Because I was the youngest child, my father spoiled me. But how irritated he must have been to see me carrying on like a girl, playing patty-cake and cat’s cradle with my older sisters. He said if I learned to swim and got tanned by the sun—even if I just got a suntan without learning to swim—he would give me a reward. But I was afraid of the water, and I never entered the practice pool. It took many days of scolding by the swimming teacher for me even to get wet up to my navel.

My older brother also accompanied me whenever we went to the pool, but as soon as we arrived, he would abandon me. He would swim straightaway to the diving raft out in the deepest part of the river, and he never came back till it was time to go home. I spent many a lonely and frightened day.

Then one day, when I was finally learning how to kick my feet along with the other beginners, holding on to a log floating in the river, my brother appeared. He came rowing up to me in a boat and offered me a ride. Rejoicing, I reached out my hand and let him pull me up into the boat. As soon as I was on board, he began rowing vigorously out toward the middle of the river. Just when the flag and the reed blinds of the poolside hut began to look very small, he suddenly pushed me into the river.

I flailed with all my strength to keep afloat and reach the boat with my brother in it.

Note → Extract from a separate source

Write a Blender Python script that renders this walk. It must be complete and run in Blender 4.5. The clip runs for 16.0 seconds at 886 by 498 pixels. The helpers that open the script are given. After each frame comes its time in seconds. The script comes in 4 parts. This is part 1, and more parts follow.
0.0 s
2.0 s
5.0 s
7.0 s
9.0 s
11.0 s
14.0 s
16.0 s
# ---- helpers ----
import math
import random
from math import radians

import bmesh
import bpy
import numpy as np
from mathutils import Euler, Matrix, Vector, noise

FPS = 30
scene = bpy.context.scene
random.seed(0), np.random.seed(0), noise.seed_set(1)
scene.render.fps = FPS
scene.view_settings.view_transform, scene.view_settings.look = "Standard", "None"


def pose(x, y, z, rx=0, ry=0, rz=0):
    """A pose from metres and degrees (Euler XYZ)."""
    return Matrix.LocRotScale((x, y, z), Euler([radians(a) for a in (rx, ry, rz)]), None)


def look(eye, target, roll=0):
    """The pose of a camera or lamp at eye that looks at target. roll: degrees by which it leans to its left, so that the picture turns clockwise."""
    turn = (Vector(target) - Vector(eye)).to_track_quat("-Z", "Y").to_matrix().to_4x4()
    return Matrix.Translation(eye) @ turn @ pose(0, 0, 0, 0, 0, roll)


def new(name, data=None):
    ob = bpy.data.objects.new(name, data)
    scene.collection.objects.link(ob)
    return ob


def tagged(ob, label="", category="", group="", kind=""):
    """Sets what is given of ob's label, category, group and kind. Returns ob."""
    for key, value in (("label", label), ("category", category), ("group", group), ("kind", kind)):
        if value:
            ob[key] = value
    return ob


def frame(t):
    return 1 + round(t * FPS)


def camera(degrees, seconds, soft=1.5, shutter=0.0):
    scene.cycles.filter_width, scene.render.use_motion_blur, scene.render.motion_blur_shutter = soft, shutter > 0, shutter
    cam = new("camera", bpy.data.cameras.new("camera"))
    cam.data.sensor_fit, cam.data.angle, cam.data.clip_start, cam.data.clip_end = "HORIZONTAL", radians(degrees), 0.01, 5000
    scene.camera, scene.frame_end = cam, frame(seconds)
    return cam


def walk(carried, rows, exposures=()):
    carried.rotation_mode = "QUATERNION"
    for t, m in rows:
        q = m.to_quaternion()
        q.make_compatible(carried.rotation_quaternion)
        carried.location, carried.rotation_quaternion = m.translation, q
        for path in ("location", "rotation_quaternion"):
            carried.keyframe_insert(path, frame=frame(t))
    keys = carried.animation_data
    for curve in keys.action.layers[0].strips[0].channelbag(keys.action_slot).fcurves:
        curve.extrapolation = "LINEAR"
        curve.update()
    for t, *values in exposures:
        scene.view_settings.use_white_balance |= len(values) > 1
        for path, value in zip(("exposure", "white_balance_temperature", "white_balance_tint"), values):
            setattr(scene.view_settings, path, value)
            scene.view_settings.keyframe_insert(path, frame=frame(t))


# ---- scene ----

But as soon as I came close, he rowed away from me. After he repeated this action several times, my strength drained from me. When I could no longer see the boat or my brother and had already sunk below the surface, he grabbed me by my loincloth and pulled me up into the boat.

Shaken and surprised, I found there was nothing wrong with me except that I had swallowed a little water. As I sat gasping and wide-eyed, my brother said, “So you can swim after all, Akira.” And sure enough, after that I wasn’t afraid of the water any more. I learned to swim, and I learned to love swimming.

On the way home that day my brother bought me some shaved ice with sweet red-bean sauce. As we ate, he said, “Akira, it’s true that drowning people die smiling—you were.” It made me angry, but it had seemed that way to me, too. I remembered having felt a strangely peaceful sensation just before I went under.

A second hidden force that aided my growth was that of the teacher in charge of Kuroda Primary School, Tachikawa Seiji. Some two years after I transfered to Kuroda, Mr. Tachikawa’s progressive educational principles came into direct conflict with the conservatism of the school principal, and my teacher resigned. He was subsequently invited to teach at Gyosei Primary School, where he was responsible for developing a great number of talented men.

I will have more to say about Mr. Tachikawa, but I’d like to start with an incident that took place when I was still behind the others of my age in my intellectual development and very timid about it. Mr. Tachikawa came to my aid and for the first time in my life enabled me to feel what is called confidence. It happened during art class.

In the old days—in my day, that is—art education was terribly haphazard. Some tasteless picture would be the model, and it was simply a matter of copying it. The student drawings that mose closely resembled the original would always get the highest marks.